Ainda que o Brasil seja um país onde tudo que não presta é possível, a prisão do chefe do clã das rachadinhas e mansões milionárias são favas contadas. Resta-lhe a esperança de se apresentar como vítima de perseguição para seus (muitos) sectários e, lá na frente, dar a volta por cima. Mira-se o capetão no exemplo de seu rival e sucessor, sem levar em conta as abissais diferenças entre os dois e as circunstâncias de cada caso.
Bolsonaro e seu esbirro deixaram tantos rastros que acabaram condenando seus defensores às meias palavras. Ou a palavra nenhuma. Os advogados são compelidos a desprezar certos fatos como se fossem fatos incertos.
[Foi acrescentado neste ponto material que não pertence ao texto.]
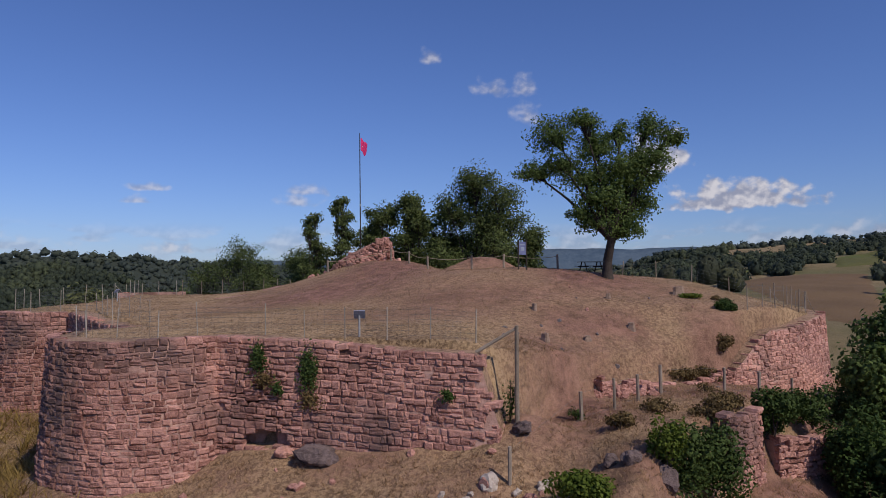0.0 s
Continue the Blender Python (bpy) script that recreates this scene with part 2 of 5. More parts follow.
def join_np(pieces):
    """Joins (verts, faces) pieces with equal face sizes."""
    vs, fs, o = [], [], 0
    for v, f in pieces:
        vs.append(v)
        fs.append(np.asarray(f) + o)
        o += len(v)
    return np.concatenate(vs), np.concatenate(fs)


def spread(v, f, places, sizes, turns):
    """Copies of one shape at many places, scaled by sizes (n, 3) and turned about z, as one array mesh."""
    n, c, s = len(places), np.cos(turns), np.sin(turns)
    p = v[None] * sizes[:, None, :]
    q = np.stack([p[..., 0] * c[:, None] - p[..., 1] * s[:, None], p[..., 0] * s[:, None] + p[..., 1] * c[:, None], p[..., 2]], -1) + places[:, None, :]
    return q.reshape(-1, 3), (f[None] + (np.arange(n) * len(v))[:, None, None]).reshape(-1, f.shape[1])


def part(name, shape, material, parent=None, label=""):
    """Links a bmesh or mesh as one object under a thing or part."""
    if isinstance(shape, bmesh.types.BMesh):
        me = bpy.data.meshes.new(name)
        shape.normal_update()
        shape.to_mesh(me)
        shape.free()
    else:
        me = shape
    if material is not None and not me.materials:
        me.materials.append(material)
    ob = new(name, me)
    ob.parent = parent
    return tagged(ob, label)


def thing(name, x, y, z, turn, label, category, group="", kind=""):
    ob = new(name)
    ob.matrix_world = pose(x, y, z, 0, 0, turn)
    return tagged(ob, label, category, group, kind)


def add_box(bm, x0, y0, z0, x1, y1, z1, m=None, bevel=0.0):
    g = bmesh.ops.create_cube(bm, size=1.0, matrix=Matrix.Translation(((x0 + x1) / 2, (y0 + y1) / 2, (z0 + z1) / 2)) @ Matrix.Diagonal((x1 - x0, y1 - y0, z1 - z0, 1)))
    if bevel:
        bmesh.ops.bevel(bm, geom=list({e for v in g["verts"] for e in v.link_edges}), offset=bevel, segments=1, affect="EDGES")
    elif m is not None:
        bmesh.ops.transform(bm, matrix=m, verts=g["verts"])
    return g["verts"]


def box(*a, bevel=0.0):
    bm = bmesh.new()
    add_box(bm, *a, bevel=bevel)
    return bm


def add_rod(bm, p, q, r0, r1=None, sides=6):
    p, q = Vector(p), Vector(q)
    d = q - p
    m = Matrix.Translation((p + q) / 2) @ d.to_track_quat("Z", "Y").to_matrix().to_4x4()
    bmesh.ops.create_cone(bm, cap_ends=True, segments=sides, radius1=r0, radius2=r0 if r1 is None else r1, depth=d.length, matrix=m)


def rod(p, q, r0, r1=None, sides=6):
    bm = bmesh.new()
    add_rod(bm, p, q, r0, r1, sides)
    return bm


def rods(segments, sides=5):
    """Open tapered tubes (p, q, r0, r1) as one array mesh."""
    p, q = np.array([s[0] for s in segments], float), np.array([s[1] for s in segments], float)
    r0, r1 = np.array([s[2] for s in segments], float), np.array([s[3] for s in segments], float)
    d = q - p
    d /= np.linalg.norm(d, axis=1)[:, None] + 1e-9
    t = np.cross(d, np.where(np.abs(d[:, 2:3]) < 0.9, [[0.0, 0.0, 1.0]], [[1.0, 0.0, 0.0]]))
    t /= np.linalg.norm(t, axis=1)[:, None] + 1e-9
    u = np.cross(d, t)
    a = np.arange(sides) * 2 * math.pi / sides
    ring = t[:, None] * np.cos(a)[None, :, None] + u[:, None] * np.sin(a)[None, :, None]
    v = np.concatenate([p[:, None] + ring * r0[:, None, None], q[:, None] + ring * r1[:, None, None]], 1)
    i = np.arange(sides)
    f = np.stack([i, (i + 1) % sides, sides + (i + 1) % sides, sides + i], 1)
    return v.reshape(-1, 3), (f[None] + (np.arange(len(p)) * 2 * sides)[:, None, None]).reshape(-1, 4)


# ---- materials ----
def surface(name, c1, c2, scale=1.0, rough=0.9, fine=8.0, bump=0.3, depth=0.02, c3=None, metal=0.0, island=0.0, obj=0.0, spec=0.3, shift=0.45, grit=0.2):
    """Two colours mixed by a broad and a fine noise in world metres, a third by patches, with relief; island, obj: change from piece to piece."""
    m = bpy.data.materials.new(name)
    m.use_nodes = True
    n, l = m.node_tree.nodes, m.node_tree.links
    b = n["Principled BSDF"]
    pos = n.new("ShaderNodeNewGeometry")
    vec = pos.outputs["Position"]

    def noise_at(s, detail, rough_=0.6):
        t = n.new("ShaderNodeTexNoise")
        t.inputs["Scale"].default_value, t.inputs["Detail"].default_value, t.inputs["Roughness"].default_value = s, detail, rough_
        l.new(vec, t.inputs["Vector"])
        return t.outputs["Fac"]

    def math_(op, a, v, w=None):
        t = n.new("ShaderNodeMath")
        t.operation = op
        for i, q in enumerate((a, v) if w is None else (a, v, w)):
            if isinstance(q, (int, float)):
                t.inputs[i].default_value = q
            else:
                l.new(q, t.inputs[i])
        return t.outputs[0]

    def ramp(a, lo, hi):
        t = n.new("ShaderNodeMapRange")
        t.inputs["From Min"].default_value, t.inputs["From Max"].default_value = lo, hi
        l.new(a, t.inputs["Value"])
        return t.outputs["Result"]

    def mix(f, a, c):
        t = n.new("ShaderNodeMix")
        t.data_type = "RGBA"
        for i, q in ((0, f), (6, a), (7, c)):
            if isinstance(q, tuple):
                t.inputs[i].default_value = (*q, 1)
            else:
                l.new(q, t.inputs[i])
        return t.outputs[2]
    broad, grain = noise_at(scale, 4), noise_at(fine, 5, 0.7)
    f = math_("ADD", math_("MULTIPLY", ramp(broad, 0.3, 0.7), 0.55), math_("MULTIPLY", ramp(grain, 0.5 - grit, 0.5 + grit), shift))
    if island:
        f = math_("ADD", f, math_("MULTIPLY_ADD", pos.outputs["Random Per Island"], island, -island / 2))
    if obj:
        info = n.new("ShaderNodeObjectInfo")
        f = math_("ADD", f, math_("MULTIPLY_ADD", info.outputs["Random"], obj, -obj / 2))
    clampf = n.new("ShaderNodeClamp")
    l.new(f, clampf.inputs[0])
    col = mix(clampf.outputs[0], c1, c2)
    if c3:
        col = mix(ramp(noise_at(scale * 0.37, 5), 0.52, 0.66), col, c3)
    l.new(col, b.inputs["Base Color"])
    b.inputs["Roughness"].default_value, b.inputs["Metallic"].default_value = rough, metal
    b.inputs["Specular IOR Level"].default_value = spec
    if bump:
        k = n.new("ShaderNodeBump")
        k.inputs["Strength"].default_value, k.inputs["Distance"].default_value = bump, depth
        l.new(math_("ADD", grain, math_("MULTIPLY", noise_at(fine * 3.1, 3), 0.5)), k.inputs["Height"])
        l.new(k.outputs[0], b.inputs["Normal"])
    return m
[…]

Paulo Bueno, defensor do capitão, não se interessa pela fartura de detalhes colecionados pela PF sobre a venda clandestina de joias. Ele sustenta que seu cliente era dono dos presentes que recebeu como chefe de Estado, que devolveu as peças por excesso de zelo e trata o resto como insignificante. Cezar Bitencourt, o terceiro advogado do tenente-coronel, entrou em cena estalando de ousadia. Anunciou que seu cliente confessaria a venda das joias a mando de Bolsonaro. De repente, suas manifestações tornaram-se aguadas. Confissão virou admissão. Joias reduziram-se a um Rolex. Ordem taxativa virou um vago "resolve isso lá". E o doutor concentrou-se no relógio, como se nada mais houvesse.
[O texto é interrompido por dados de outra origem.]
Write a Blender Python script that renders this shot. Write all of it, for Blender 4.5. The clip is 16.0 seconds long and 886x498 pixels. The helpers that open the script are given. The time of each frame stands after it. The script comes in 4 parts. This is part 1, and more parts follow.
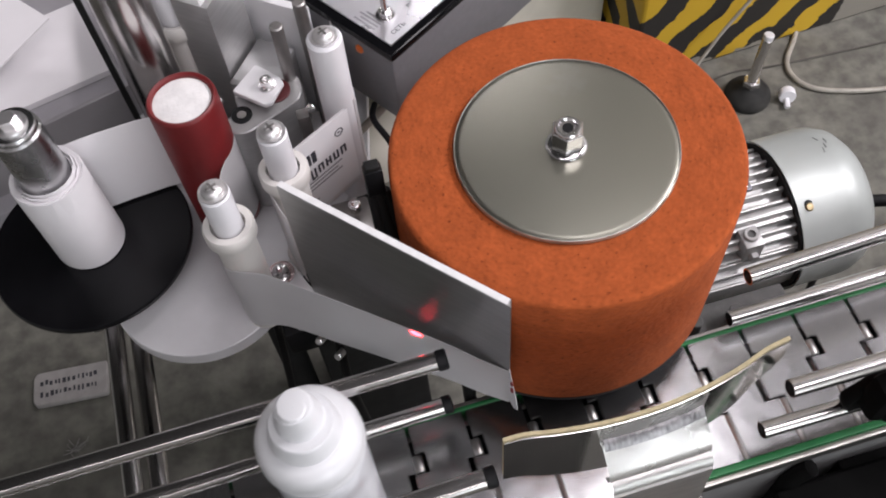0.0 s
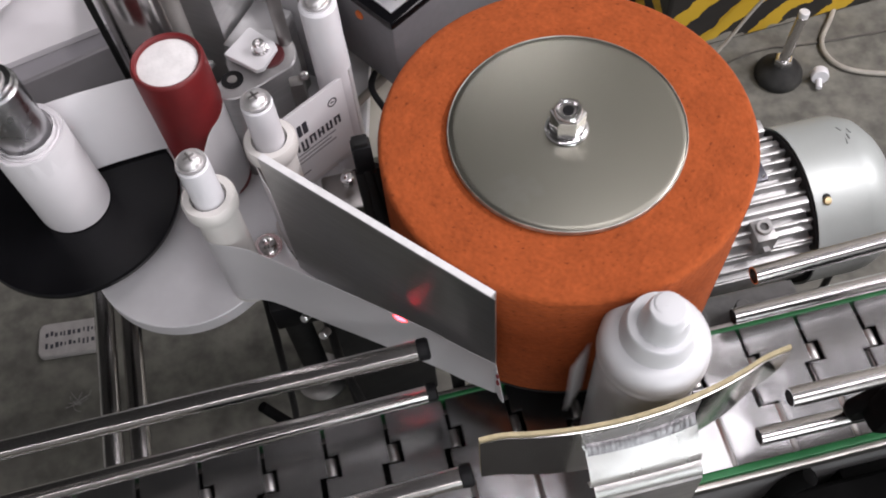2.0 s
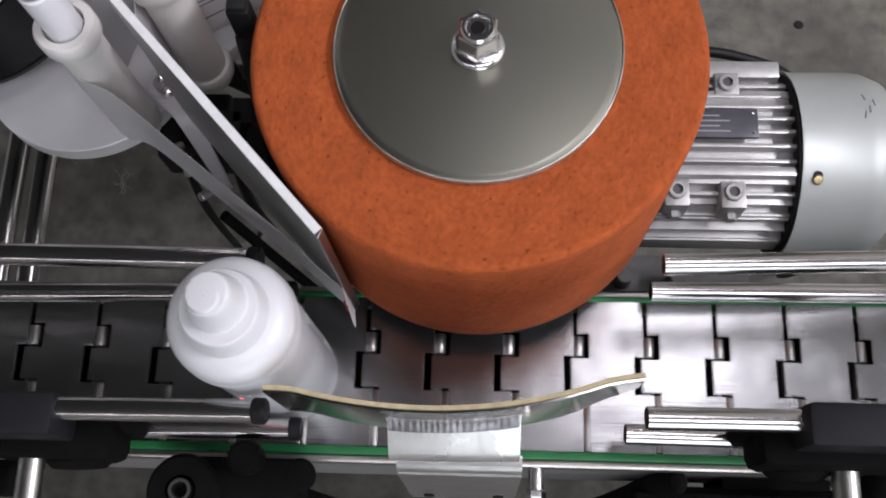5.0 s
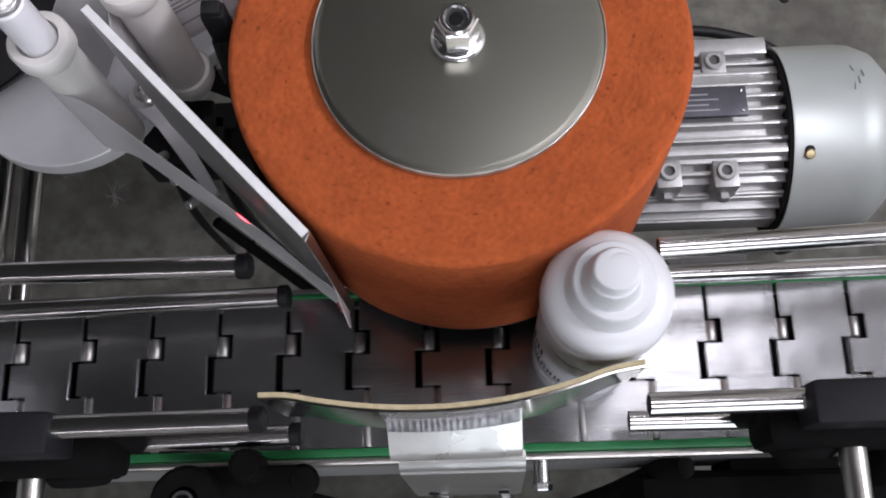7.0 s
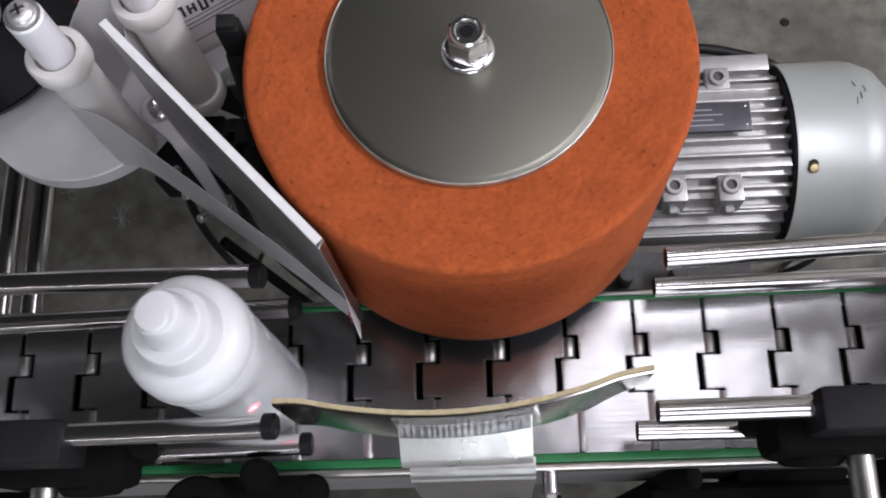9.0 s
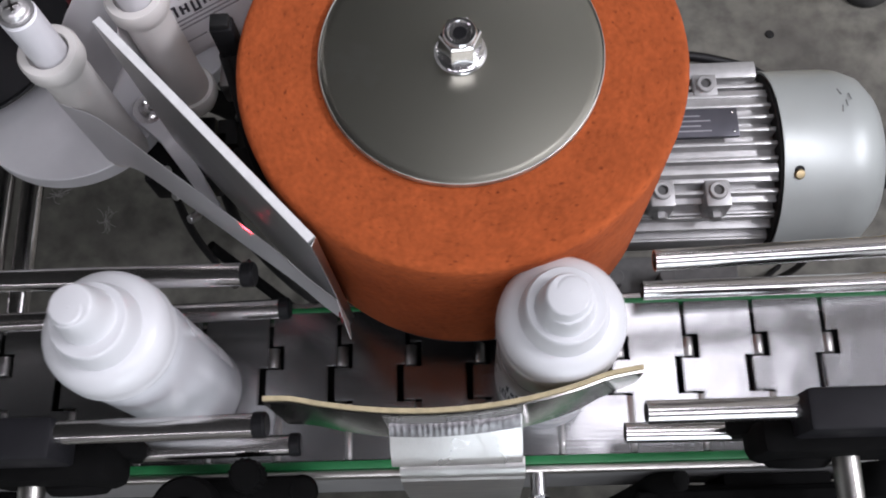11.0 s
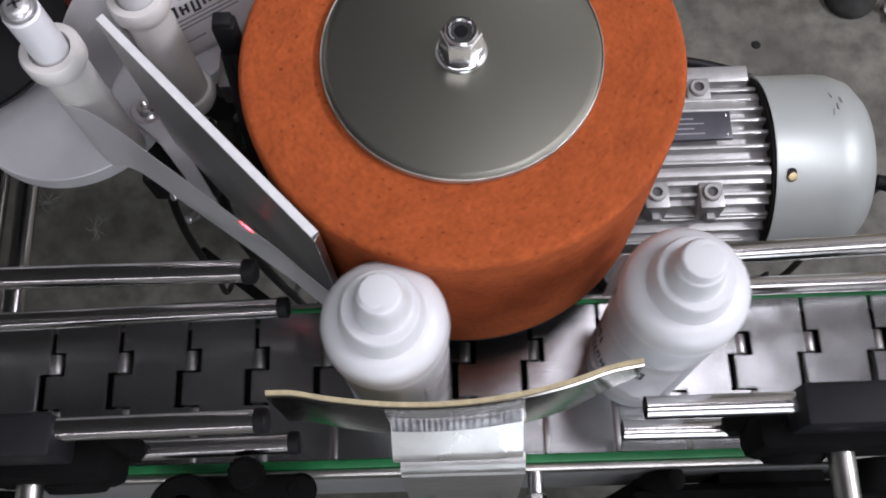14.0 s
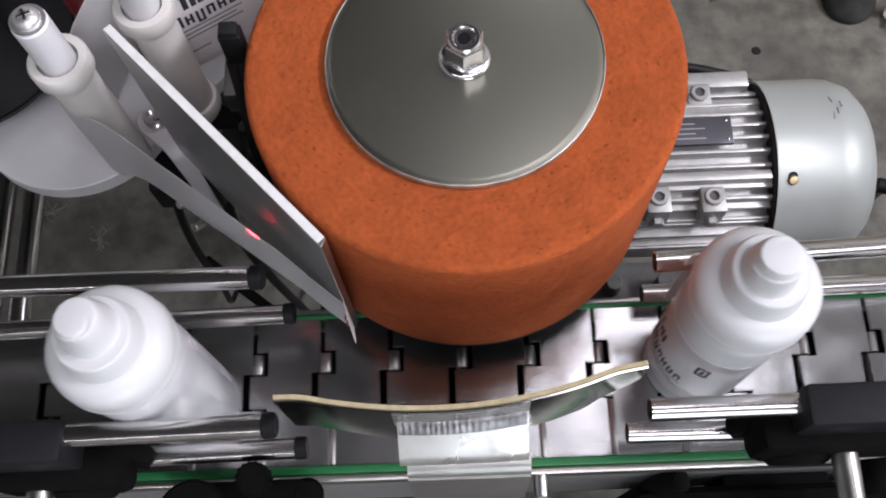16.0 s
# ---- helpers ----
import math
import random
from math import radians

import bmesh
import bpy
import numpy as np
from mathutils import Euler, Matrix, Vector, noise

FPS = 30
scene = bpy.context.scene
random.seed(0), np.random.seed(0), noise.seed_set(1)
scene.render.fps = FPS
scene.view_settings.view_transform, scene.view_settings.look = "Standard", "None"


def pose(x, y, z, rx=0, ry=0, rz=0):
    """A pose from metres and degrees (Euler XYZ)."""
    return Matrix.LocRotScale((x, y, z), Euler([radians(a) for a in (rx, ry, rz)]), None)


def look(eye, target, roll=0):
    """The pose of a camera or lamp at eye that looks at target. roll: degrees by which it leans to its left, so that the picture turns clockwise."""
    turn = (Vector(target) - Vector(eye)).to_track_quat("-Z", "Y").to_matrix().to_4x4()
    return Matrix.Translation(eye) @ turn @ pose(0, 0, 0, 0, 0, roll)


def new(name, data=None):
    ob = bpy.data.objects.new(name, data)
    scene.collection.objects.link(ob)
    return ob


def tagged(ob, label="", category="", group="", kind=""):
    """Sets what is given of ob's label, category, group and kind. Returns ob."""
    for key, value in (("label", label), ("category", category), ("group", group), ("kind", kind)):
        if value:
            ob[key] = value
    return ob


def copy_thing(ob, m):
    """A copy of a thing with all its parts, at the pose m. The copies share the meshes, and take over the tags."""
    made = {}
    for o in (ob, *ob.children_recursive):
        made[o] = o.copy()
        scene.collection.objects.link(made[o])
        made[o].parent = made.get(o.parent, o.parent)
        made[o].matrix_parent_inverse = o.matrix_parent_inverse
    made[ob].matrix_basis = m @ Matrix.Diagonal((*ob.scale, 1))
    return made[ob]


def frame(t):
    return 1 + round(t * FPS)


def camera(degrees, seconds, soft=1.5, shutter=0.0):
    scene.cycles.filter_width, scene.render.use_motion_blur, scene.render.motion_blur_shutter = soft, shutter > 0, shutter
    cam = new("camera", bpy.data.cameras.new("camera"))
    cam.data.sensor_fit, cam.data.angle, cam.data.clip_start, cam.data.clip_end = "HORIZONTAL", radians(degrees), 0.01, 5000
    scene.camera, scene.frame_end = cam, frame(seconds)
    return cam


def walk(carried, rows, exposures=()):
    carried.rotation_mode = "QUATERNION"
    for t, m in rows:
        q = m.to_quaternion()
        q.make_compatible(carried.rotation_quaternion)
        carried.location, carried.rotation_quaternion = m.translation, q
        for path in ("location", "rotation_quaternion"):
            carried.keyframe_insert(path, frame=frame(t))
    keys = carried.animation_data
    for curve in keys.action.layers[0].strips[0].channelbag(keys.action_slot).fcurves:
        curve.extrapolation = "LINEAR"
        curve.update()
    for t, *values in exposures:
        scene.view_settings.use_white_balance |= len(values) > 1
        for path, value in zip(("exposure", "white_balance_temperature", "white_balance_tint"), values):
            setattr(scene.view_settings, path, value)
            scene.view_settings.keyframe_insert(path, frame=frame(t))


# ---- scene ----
cam = camera(49.48, 16.0, soft=1.9, shutter=0.35)
PATH = [
    (0, -0.1324, -0.2931, 0.5823, 30.687, 2.962, -16.148),
    (0.5, -0.1282, -0.2917, 0.5766, 30.298, 3.023, -15.438),
    (1, -0.1187, -0.2801, 0.5698, 29.689, 2.568, -14.309),
    (1.5, -0.1087, -0.2753, 0.5658, 29.117, 2.538, -13.175),
    (2, -0.1082, -0.2752, 0.5646, 28.548, 2.929, -13.077),
    (2.5, -0.0874, -0.2626, 0.5611, 28.616, 1.561, -10.504),
    (3, -0.0418, -0.2368, 0.5561, 26.542, -0.367, -1.873),
    (3.5, -0.0221, -0.2262, 0.5464, 20.961, 1.698, 4.115),
    (6, 0.0111, -0.1958, 0.5153, 16.669, 2.416, -0.228),
    (6.5, 0.0097, -0.1964, 0.5158, 16.453, 2.838, -0.642),
    (7, 0.0081, -0.2009, 0.5160, 16.654, 3.013, -1.337),
    (7.5, 0.0081, -0.2033, 0.5171, 16.899, 3.035, -1.664),
    (8, 0.0084, -0.2070, 0.5191, 17.306, 3.043, -1.809),
    (8.5, 0.0067, -0.2095, 0.5198, 17.780, 3.064, -1.630),
    (9, 0.0042, -0.2098, 0.5194, 18.232, 3.128, -1.373),
    (11.5, -0.0004, -0.2187, 0.5203, 18.937, 1.879, -1.307),
    (12, -0.0031, -0.2225, 0.5201, 19.042, 1.748, -1.582),
    (12.5, -0.0052, -0.2230, 0.5208, 19.180, 1.452, -1.580),
    (13, -0.0052, -0.2227, 0.5219, 19.326, 1.337, -1.488),
    (13.5, -0.0049, -0.2214, 0.5220, 19.516, 1.206, -1.433),
    (14, -0.0059, -0.2226, 0.5212, 19.644, 1.263, -1.521),
    (14.5, -0.0066, -0.2244, 0.5217, 19.694, 1.269, -1.536),
    (15, -0.0060, -0.2243, 0.5221, 19.788, 1.372, -1.494),
    (15.5, -0.0058, -0.2230, 0.5231, 19.971, 1.515, -1.654),
    (16, -0.0071, -0.2254, 0.5246, 20.137, 1.527, -1.885),
]
walk(cam, [(t, pose(*r)) for t, *r in PATH], [(0, -0.24, 6600, 10), (1.5, -0.26, 6600, 10), (2.5, -0.20, 6650, 10), (3.2, -0.22, 6700, 10), (6, -0.52, 6200, 10), (7, -0.45, 6250, 10), (8.5, -0.34, 6350, 10), (9, -0.40, 6300, 10), (11.5, -0.42, 6250, 10), (12.5, -0.48, 6250, 10), (13.5, -0.46, 6220, 10), (16, -0.28, 6350, 10)])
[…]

A fragilidade de Bolsonaro e Cid impõe aos causídicos a estranha tarefa de medir as palavras. O defensor do capitão diz pouco. O do coronel sugere muito sem dizer coisa com coisa. Bueno sustenta que lei de 1991 dá a seu cliente o direito de vender as joias. Abster-se de dar preferência à União é mero equívoco administrativo, não peculato. Alega que acórdão do TCU não se sobrepõe à lei. As joias voaram para os Estados Unidos no avião presidencial, vendidas na surdina, recompradas clandestinamente e devolvidas às pressas. Bolsonaro nega até o óbvio: se era legal, por que tantas ilegalidades e mentiras? A defesa se abstém de dizer. A principal arma dos advogados passou a ser a régua. Medem cada palavra, mas correm o risco de aumentar o tamanho das sentenças.